**DIRECTIONS FOR THIS TASK**
All of the listing below must be repeated word for word. Pictures are the only thing to omit.

**TASK INPUT**

◇ ◇ ◇ ◇ ◇

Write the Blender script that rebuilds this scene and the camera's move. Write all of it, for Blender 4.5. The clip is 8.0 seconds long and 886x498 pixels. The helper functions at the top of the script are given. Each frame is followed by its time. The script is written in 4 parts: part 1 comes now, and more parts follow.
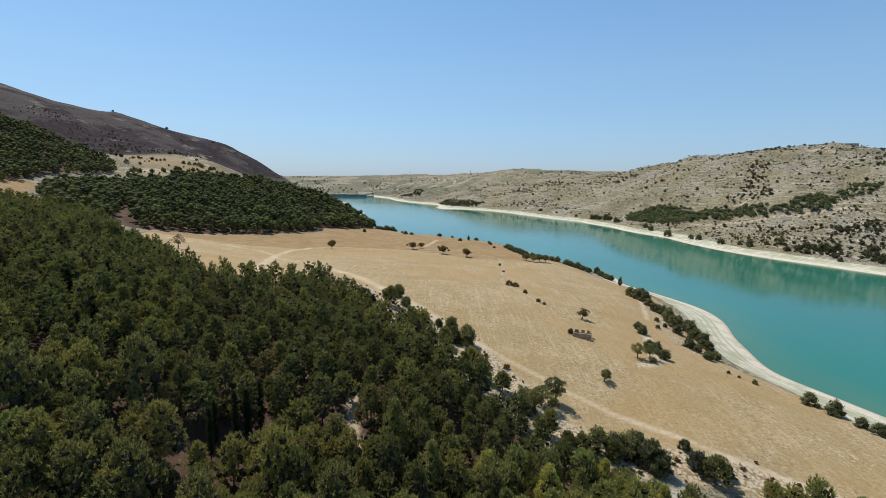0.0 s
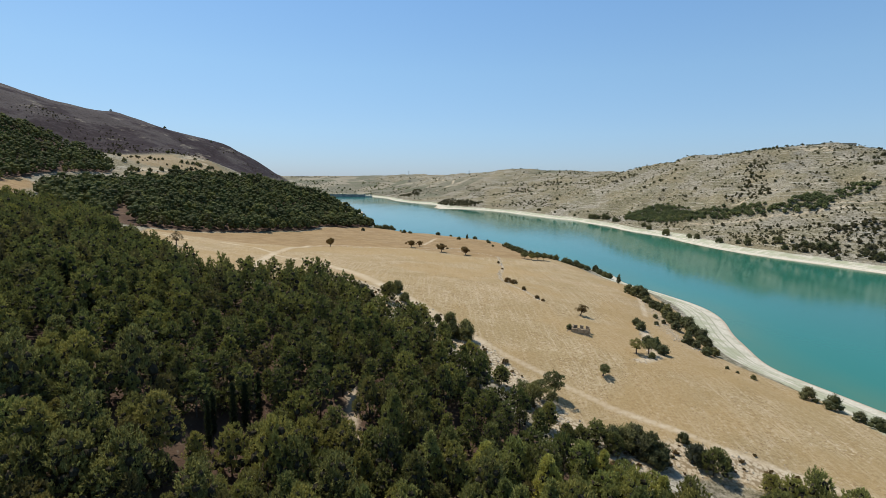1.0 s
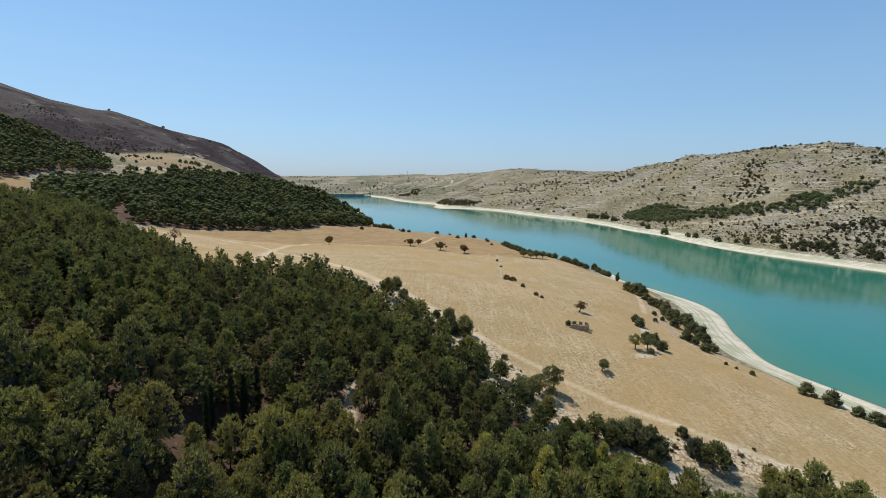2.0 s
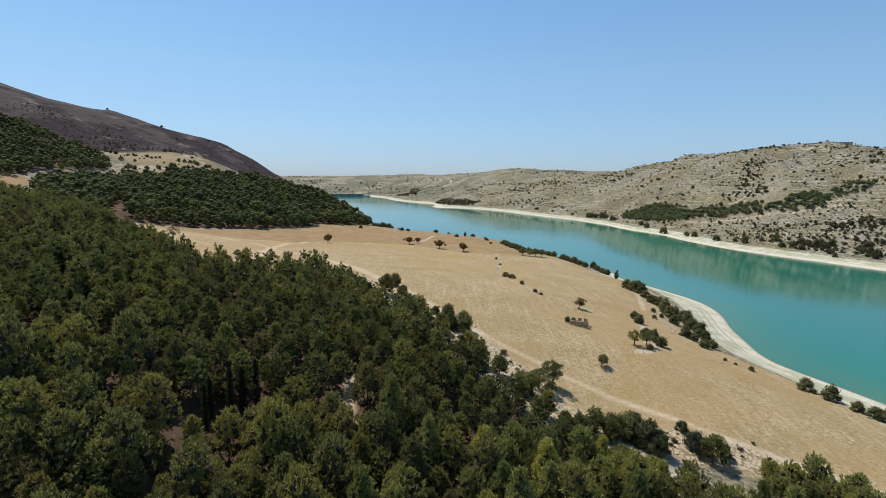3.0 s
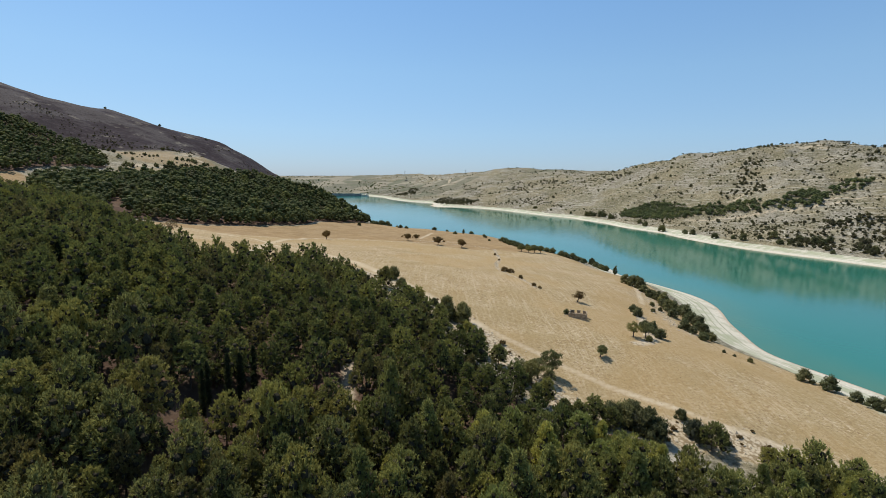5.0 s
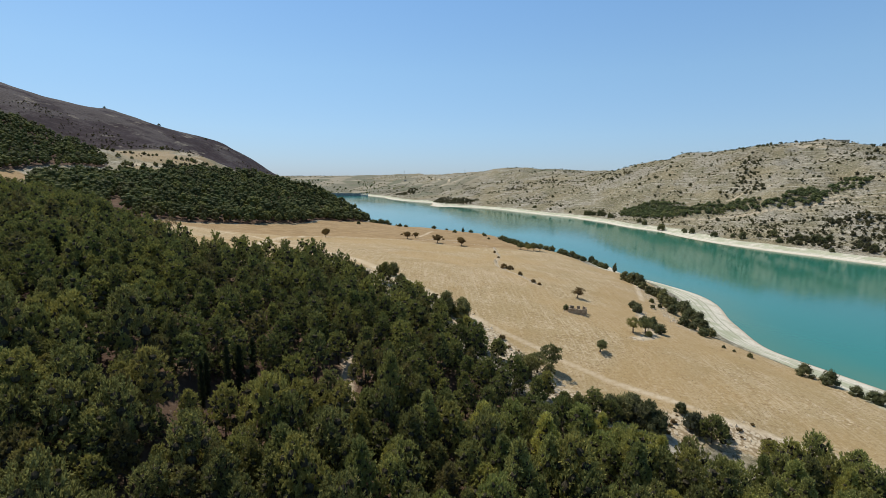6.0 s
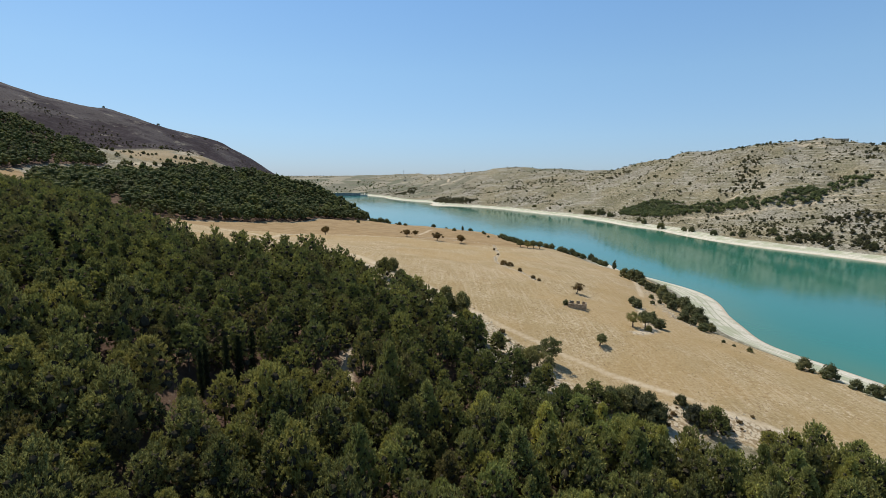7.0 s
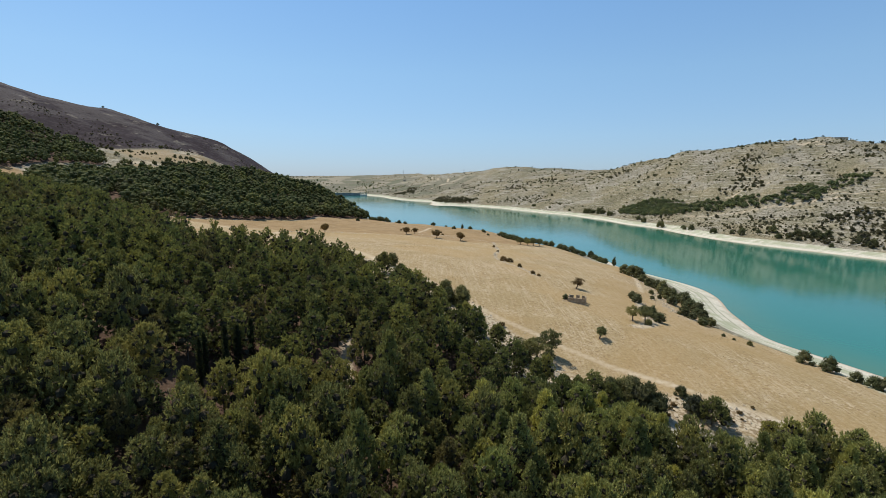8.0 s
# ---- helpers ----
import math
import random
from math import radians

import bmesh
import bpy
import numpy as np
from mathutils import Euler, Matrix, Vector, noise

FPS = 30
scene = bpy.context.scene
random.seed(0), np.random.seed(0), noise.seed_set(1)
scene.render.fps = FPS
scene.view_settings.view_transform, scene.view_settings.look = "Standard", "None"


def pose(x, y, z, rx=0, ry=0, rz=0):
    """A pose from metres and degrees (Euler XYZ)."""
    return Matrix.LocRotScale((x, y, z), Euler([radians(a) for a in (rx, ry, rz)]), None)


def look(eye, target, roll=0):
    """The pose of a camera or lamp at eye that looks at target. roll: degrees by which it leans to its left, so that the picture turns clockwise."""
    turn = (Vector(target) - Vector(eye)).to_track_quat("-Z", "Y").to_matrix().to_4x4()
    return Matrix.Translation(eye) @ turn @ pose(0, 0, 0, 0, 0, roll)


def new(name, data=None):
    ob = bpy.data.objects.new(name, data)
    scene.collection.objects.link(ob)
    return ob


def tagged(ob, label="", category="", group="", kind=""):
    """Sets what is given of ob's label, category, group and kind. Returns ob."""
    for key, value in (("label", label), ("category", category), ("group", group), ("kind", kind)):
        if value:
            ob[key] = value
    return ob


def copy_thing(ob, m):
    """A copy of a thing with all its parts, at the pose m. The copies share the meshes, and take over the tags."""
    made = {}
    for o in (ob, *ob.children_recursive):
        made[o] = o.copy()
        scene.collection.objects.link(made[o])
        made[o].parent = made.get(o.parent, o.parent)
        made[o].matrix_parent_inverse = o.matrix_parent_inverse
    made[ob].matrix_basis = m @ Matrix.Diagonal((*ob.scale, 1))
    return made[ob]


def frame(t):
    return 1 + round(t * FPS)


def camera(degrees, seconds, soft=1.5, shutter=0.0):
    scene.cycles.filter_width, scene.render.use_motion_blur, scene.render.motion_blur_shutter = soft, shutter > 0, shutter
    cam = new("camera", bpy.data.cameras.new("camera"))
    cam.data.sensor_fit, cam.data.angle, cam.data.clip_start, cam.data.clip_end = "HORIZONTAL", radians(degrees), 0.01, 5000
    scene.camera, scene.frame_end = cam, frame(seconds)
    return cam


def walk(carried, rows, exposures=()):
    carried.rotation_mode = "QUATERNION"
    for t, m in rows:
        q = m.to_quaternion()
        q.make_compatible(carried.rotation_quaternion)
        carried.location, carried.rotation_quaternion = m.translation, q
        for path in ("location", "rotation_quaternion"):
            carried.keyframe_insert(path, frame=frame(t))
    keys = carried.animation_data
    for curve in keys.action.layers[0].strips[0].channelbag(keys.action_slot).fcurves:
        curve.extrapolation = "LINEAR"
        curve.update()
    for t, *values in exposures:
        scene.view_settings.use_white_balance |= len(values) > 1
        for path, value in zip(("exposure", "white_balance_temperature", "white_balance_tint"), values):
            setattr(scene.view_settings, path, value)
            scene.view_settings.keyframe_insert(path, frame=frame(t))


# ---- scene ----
cam = camera(83.5, 8.0, soft=0.5)


def drone(x, y, z, yaw, pitch, roll):
    """A hovering camera: heading, tilt from level, lean about the line of sight."""
    return pose(x, y, z, 90 + pitch, 0, yaw) @ pose(0, 0, 0, 0, 0, roll)


# The drone sinks straight down, turning slightly to the right.
walk(cam, [
    (0.0, drone(0.000, 0.000, 75.00, 0.000, -7.976, 0.899)),
    (1.0, drone(-0.018, -0.082, 73.24, -0.168, -7.930, 0.910)),
    (2.0, drone(-0.045, -0.125, 71.66, -0.310, -7.898, 0.922)),
    (3.0, drone(-0.070, -0.146, 70.19, -0.429, -7.879, 0.931)),
    (4.0, drone(-0.089, -0.161, 68.75, -0.527, -7.864, 0.930)),
    (5.0, drone(-0.090, -0.185, 67.23, -0.604, -7.850, 0.915)),
    (6.0, drone(-0.070, -0.237, 65.58, -0.662, -7.833, 0.882)),
    (7.0, drone(-0.018, -0.329, 63.69, -0.704, -7.808, 0.824)),
    (8.0, drone(0.075, -0.478, 61.48, -0.731, -7.770, 0.737)),
], exposures=[(0.0, 0.0)])

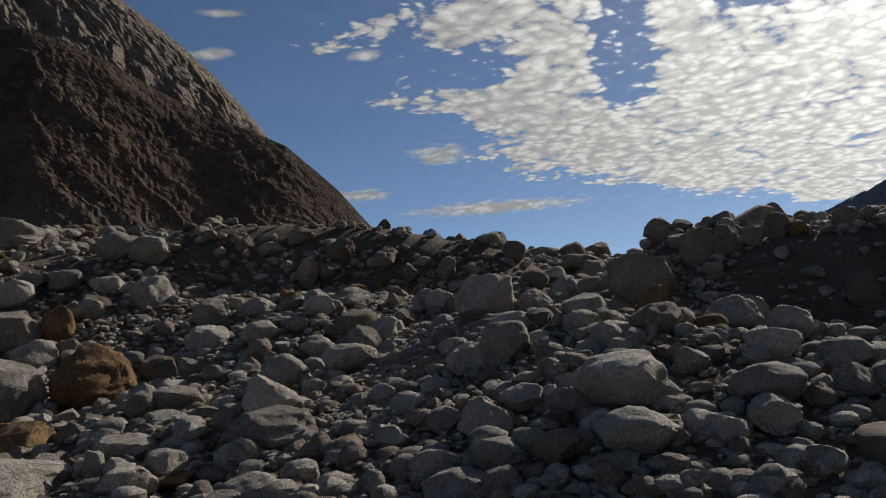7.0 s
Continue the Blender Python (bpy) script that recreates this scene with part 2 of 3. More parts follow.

◇ ◇ ◇ ◇ ◇

**WRITTEN SOLUTION**
Write the Blender script that rebuilds this scene and the camera's move. Write all of it, for Blender 4.5. The clip is 8.0 seconds long and 886x498 pixels. The helper functions at the top of the script are given. Each frame is followed by its time. The script is written in 4 parts: part 1 comes now, and more parts follow.
0.0 s
1.0 s
2.0 s
3.0 s
5.0 s
6.0 s
7.0 s
8.0 s
# ---- helpers ----
import math
import random
from math import radians

import bmesh
import bpy
import numpy as np
from mathutils import Euler, Matrix, Vector, noise

FPS = 30
scene = bpy.context.scene
random.seed(0), np.random.seed(0), noise.seed_set(1)
scene.render.fps = FPS
scene.view_settings.view_transform, scene.view_settings.look = "Standard", "None"


def pose(x, y, z, rx=0, ry=0, rz=0):
    """A pose from metres and degrees (Euler XYZ)."""
    return Matrix.LocRotScale((x, y, z), Euler([radians(a) for a in (rx, ry, rz)]), None)


def look(eye, target, roll=0):
    """The pose of a camera or lamp at eye that looks at target. roll: degrees by which it leans to its left, so that the picture turns clockwise."""
    turn = (Vector(target) - Vector(eye)).to_track_quat("-Z", "Y").to_matrix().to_4x4()
    return Matrix.Translation(eye) @ turn @ pose(0, 0, 0, 0, 0, roll)


def new(name, data=None):
    ob = bpy.data.objects.new(name, data)
    scene.collection.objects.link(ob)
    return ob


def tagged(ob, label="", category="", group="", kind=""):
    """Sets what is given of ob's label, category, group and kind. Returns ob."""
    for key, value in (("label", label), ("category", category), ("group", group), ("kind", kind)):
        if value:
            ob[key] = value
    return ob


def copy_thing(ob, m):
    """A copy of a thing with all its parts, at the pose m. The copies share the meshes, and take over the tags."""
    made = {}
    for o in (ob, *ob.children_recursive):
        made[o] = o.copy()
        scene.collection.objects.link(made[o])
        made[o].parent = made.get(o.parent, o.parent)
        made[o].matrix_parent_inverse = o.matrix_parent_inverse
    made[ob].matrix_basis = m @ Matrix.Diagonal((*ob.scale, 1))
    return made[ob]


def frame(t):
    return 1 + round(t * FPS)


def camera(degrees, seconds, soft=1.5, shutter=0.0):
    scene.cycles.filter_width, scene.render.use_motion_blur, scene.render.motion_blur_shutter = soft, shutter > 0, shutter
    cam = new("camera", bpy.data.cameras.new("camera"))
    cam.data.sensor_fit, cam.data.angle, cam.data.clip_start, cam.data.clip_end = "HORIZONTAL", radians(degrees), 0.01, 5000
    scene.camera, scene.frame_end = cam, frame(seconds)
    return cam


def walk(carried, rows, exposures=()):
    carried.rotation_mode = "QUATERNION"
    for t, m in rows:
        q = m.to_quaternion()
        q.make_compatible(carried.rotation_quaternion)
        carried.location, carried.rotation_quaternion = m.translation, q
        for path in ("location", "rotation_quaternion"):
            carried.keyframe_insert(path, frame=frame(t))
    keys = carried.animation_data
    for curve in keys.action.layers[0].strips[0].channelbag(keys.action_slot).fcurves:
        curve.extrapolation = "LINEAR"
        curve.update()
    for t, *values in exposures:
        scene.view_settings.use_white_balance |= len(values) > 1
        for path, value in zip(("exposure", "white_balance_temperature", "white_balance_tint"), values):
            setattr(scene.view_settings, path, value)
            scene.view_settings.keyframe_insert(path, frame=frame(t))


# ---- scene ----
cam = camera(83.5, 8.0, soft=0.5)


def drone(x, y, z, yaw, pitch, roll):
    """A hovering camera: heading, tilt from level, lean about the line of sight."""
    return pose(x, y, z, 90 + pitch, 0, yaw) @ pose(0, 0, 0, 0, 0, roll)


# The drone sinks straight down, turning slightly to the right.
walk(cam, [
    (0.0, drone(0.000, 0.000, 75.00, 0.000, -7.976, 0.899)),
    (1.0, drone(-0.018, -0.082, 73.24, -0.168, -7.930, 0.910)),
    (2.0, drone(-0.045, -0.125, 71.66, -0.310, -7.898, 0.922)),
    (3.0, drone(-0.070, -0.146, 70.19, -0.429, -7.879, 0.931)),
    (4.0, drone(-0.089, -0.161, 68.75, -0.527, -7.864, 0.930)),
    (5.0, drone(-0.090, -0.185, 67.23, -0.604, -7.850, 0.915)),
    (6.0, drone(-0.070, -0.237, 65.58, -0.662, -7.833, 0.882)),
    (7.0, drone(-0.018, -0.329, 63.69, -0.704, -7.808, 0.824)),
    (8.0, drone(0.075, -0.478, 61.48, -0.731, -7.770, 0.737)),
], exposures=[(0.0, 0.0)])

7.0 s
Continue the Blender Python (bpy) script that recreates this scene with part 2 of 3. More parts follow.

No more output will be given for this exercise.